Plus de trente ans après la fin de la guerre civile, j’ai voulu amener ma fille dans le centre-ville de Beyrouth.
Quand on arrive par l’Est, le clinquant « Saifi village » est isolé de ses quartiers voisins par une voie rapide impossible à traverser. Il présente une restauration hâtive avec des immeubles affublés de noms sans charme comme « block A ou block B ». Étonnant choix pour un « village ». On reste positif, un petit restaurant semble attirer les badauds et l’ensemble est au moins un peu coquet.
Mais le vrai choc a lieu à l‘arrivée sur la place des Martyrs.
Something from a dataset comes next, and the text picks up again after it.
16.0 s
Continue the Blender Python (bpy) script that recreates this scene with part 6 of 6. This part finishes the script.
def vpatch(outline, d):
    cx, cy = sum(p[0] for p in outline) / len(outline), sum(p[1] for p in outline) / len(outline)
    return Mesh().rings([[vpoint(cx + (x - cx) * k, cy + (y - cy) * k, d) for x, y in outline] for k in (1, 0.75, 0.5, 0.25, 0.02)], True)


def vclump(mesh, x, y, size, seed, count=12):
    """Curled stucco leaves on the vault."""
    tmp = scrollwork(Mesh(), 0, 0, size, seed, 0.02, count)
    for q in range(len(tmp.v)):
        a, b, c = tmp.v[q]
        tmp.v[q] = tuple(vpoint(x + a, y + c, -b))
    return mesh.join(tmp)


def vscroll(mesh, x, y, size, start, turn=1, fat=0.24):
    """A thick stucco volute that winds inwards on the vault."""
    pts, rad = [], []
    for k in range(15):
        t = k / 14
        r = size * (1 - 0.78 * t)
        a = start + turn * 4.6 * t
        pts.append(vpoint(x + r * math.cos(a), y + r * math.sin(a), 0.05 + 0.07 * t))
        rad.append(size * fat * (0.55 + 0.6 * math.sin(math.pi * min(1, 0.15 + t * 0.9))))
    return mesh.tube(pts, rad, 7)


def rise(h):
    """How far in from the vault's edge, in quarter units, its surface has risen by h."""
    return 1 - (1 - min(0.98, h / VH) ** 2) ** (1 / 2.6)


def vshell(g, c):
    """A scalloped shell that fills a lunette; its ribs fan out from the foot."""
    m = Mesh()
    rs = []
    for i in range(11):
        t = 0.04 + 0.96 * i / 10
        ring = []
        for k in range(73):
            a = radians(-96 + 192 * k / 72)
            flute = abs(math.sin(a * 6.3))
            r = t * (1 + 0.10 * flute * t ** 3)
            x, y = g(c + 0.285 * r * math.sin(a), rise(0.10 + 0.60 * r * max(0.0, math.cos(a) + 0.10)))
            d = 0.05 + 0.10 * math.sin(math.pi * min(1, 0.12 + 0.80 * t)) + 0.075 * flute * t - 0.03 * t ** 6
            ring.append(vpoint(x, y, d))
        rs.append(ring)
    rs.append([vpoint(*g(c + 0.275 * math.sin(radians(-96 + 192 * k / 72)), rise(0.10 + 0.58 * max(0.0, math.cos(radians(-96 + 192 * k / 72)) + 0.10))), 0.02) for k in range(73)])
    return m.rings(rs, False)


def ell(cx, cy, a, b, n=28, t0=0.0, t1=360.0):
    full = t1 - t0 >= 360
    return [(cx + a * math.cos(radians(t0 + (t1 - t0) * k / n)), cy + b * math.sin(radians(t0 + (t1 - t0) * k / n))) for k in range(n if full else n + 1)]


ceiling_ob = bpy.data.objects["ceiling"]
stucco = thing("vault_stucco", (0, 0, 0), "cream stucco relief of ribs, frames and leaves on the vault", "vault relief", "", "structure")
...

Alors qu’elle arbore une mosquée gigantesque et une église au nouveau campanile disproportionné, elle n’accorde aucune place au Beyrouthin lui même. Sans un jardin public pour se retrouver, ni l’ombrage d’ un arbre sous lequel s’abriter, l’ancien cœur de Beyrouth ressemble à un vulgaire parking à ciel ouvert. Hideuse, la place sans trottoirs ni bancs est au mieux, un
symbole criant de nos échecs et nos divisions religieuses. Pourtant Solidere, vous avez eu vingt ans pour la restaurer avant que la rue en colère ne s’en empare. Vous n’en avez rien fait.
Plus à l’ouest, on se félicite certes de la restauration des immeubles de Maarad et de la place de l’étoile. Mais là, votre mercantilisme a eu raison de l’âme du quartier. On a récupéré les belles façades de grès mais perdu les gens qui les faisaient vivre. Plus au nord, les Souks sont inexistants et pas un chat ne s’aventure dans des quartiers où l’argent (tout comme les bombes avant lui) ont chassé vie et authenticité. Pourtant, Solidere, vous auriez pu allouer certains de ces espaces aux commerçants populaires pour qu’ils y recréent un marché et une foule. Vous avez préféré réserver toute la place à l’argent.
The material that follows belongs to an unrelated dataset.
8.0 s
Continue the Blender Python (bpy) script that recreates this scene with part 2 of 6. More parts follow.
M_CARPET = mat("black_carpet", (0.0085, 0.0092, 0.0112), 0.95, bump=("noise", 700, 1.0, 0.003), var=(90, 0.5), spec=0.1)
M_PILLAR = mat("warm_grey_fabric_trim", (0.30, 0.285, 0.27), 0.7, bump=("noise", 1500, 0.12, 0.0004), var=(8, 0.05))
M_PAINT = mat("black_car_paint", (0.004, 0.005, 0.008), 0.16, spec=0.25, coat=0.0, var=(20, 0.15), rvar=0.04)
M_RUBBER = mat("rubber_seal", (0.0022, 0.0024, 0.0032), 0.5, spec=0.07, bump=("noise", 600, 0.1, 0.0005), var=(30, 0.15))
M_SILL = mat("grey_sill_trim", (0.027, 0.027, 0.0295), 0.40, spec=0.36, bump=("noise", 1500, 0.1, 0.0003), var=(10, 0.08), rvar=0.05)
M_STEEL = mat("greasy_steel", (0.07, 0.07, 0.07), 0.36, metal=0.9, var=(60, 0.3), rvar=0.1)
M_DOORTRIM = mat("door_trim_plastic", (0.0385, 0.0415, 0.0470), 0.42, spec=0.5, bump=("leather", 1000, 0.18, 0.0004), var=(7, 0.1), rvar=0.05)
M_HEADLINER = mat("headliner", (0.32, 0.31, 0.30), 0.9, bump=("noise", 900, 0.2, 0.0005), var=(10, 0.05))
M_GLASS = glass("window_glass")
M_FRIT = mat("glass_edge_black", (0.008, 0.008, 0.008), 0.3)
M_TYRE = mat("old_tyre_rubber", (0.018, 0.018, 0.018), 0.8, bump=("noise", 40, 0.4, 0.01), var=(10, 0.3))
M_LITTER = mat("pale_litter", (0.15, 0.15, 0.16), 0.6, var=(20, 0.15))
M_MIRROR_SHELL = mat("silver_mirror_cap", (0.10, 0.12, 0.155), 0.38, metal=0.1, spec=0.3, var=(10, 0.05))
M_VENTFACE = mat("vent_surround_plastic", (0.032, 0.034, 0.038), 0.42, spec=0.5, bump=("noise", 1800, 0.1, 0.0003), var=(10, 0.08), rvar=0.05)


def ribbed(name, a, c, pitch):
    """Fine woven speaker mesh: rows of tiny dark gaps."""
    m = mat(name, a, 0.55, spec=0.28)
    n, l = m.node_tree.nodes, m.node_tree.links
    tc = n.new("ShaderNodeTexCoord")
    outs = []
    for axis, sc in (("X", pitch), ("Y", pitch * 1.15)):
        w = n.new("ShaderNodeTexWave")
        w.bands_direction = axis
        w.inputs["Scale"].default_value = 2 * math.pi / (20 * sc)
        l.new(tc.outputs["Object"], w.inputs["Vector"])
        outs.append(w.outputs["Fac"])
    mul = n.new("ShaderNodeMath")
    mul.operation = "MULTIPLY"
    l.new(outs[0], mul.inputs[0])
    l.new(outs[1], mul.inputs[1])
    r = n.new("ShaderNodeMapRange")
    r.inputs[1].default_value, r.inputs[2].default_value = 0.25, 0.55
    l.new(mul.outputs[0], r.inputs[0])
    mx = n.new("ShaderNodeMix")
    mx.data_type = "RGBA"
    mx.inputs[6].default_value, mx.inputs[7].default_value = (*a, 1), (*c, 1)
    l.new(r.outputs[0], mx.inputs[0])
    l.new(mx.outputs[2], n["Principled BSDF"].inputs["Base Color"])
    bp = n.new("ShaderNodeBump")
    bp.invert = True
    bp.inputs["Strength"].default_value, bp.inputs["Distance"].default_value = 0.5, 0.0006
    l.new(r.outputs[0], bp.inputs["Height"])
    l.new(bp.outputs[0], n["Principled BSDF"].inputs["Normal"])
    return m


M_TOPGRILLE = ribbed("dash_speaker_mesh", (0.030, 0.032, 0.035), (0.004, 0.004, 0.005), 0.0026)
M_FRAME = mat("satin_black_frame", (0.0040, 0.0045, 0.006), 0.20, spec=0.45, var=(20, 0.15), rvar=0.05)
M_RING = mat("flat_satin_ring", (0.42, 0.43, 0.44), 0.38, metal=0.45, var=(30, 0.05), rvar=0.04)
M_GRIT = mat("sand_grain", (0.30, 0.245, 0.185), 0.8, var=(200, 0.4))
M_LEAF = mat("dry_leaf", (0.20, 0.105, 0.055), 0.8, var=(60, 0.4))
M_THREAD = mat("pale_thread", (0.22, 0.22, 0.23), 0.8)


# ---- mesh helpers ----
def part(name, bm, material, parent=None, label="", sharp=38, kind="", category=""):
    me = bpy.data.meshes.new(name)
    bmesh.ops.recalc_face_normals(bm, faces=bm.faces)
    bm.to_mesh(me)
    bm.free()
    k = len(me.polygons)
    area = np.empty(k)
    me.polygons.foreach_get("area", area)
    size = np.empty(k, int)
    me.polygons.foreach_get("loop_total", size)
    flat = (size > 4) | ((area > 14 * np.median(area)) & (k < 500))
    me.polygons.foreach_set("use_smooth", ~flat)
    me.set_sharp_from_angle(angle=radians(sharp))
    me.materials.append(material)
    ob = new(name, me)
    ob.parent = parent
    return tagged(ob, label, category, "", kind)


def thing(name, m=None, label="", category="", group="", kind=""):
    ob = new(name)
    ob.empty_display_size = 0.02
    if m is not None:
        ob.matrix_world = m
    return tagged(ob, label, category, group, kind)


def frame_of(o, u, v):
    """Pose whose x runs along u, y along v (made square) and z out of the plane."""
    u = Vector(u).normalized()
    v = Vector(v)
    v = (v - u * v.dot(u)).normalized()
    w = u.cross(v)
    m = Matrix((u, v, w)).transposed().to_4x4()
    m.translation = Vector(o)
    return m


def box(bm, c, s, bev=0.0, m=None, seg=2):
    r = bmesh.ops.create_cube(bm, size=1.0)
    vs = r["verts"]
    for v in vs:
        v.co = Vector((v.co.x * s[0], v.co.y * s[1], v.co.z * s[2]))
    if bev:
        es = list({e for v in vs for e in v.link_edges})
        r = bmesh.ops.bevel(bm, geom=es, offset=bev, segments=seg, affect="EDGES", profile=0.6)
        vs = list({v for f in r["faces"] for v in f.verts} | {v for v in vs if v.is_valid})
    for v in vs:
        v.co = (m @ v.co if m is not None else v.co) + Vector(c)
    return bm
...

Signe ultime de votre échec, le beau Grand Théâtre est toujours en ruines alors que vous auriez pu en faire un espace culturel ou une salle de spectacle pour attirer les Beyrouthins et les réconcilier avec eux mêmes. Non, vous avez préféré investir toute votre énergie sur les grands hôtels et les immeubles modernes. On évite par pudeur votre inique Zaytounay Bay bétonné où des femmes éthiopiennes se sont récemment fait refouler par la ploutocratie raciste et ignorante que vous avez recueillie. On attend toujours votre réaction d’ailleurs et les mesures que vous comptez prendre pour éviter que cela ne se reproduise. La capitale culturelle du Levant, ce regretté havre de liberté et de tolérance comptait sur vous et vous l’avez sournoisement trahi.
Tout aussi frustrante est la tentative infructueuse de rejoindre Wadi Abu Jmil et en voir la belle synagogue restaurée. La résidence ultra gardée d’un ancien premier ministre a servi de prétexte pour barricader le quartier de façon excessive, montrant une fois de plus votre mépris pour le citoyen qui s’acharne encore à aimer sa ville. « Il faut un permis spécial de Solidere », m’explique un militaire patibulaire. Quand j’insiste, il devient suspicieux et m’interroge sur ma motivation. Je lui réponds que je suis né dans cette rue, mais cela ne suffit pas, bien sûr. On débouche enfin à Kantari et on souffle. Tout comme à la rue Gouraud, c’est à nouveau cette ville imparfaite, bruyante mais vivante et charmante qui redémarre.
Solidere, vous aviez une chance historique de faire quelque chose pour cette ville et ce pays. Vous nous avez tous cruellement déçus. Peut être que ceux qui honnissaient votre projet spoliateur dès sa création avaient raison. Un bien mal acquis ne profite jamais.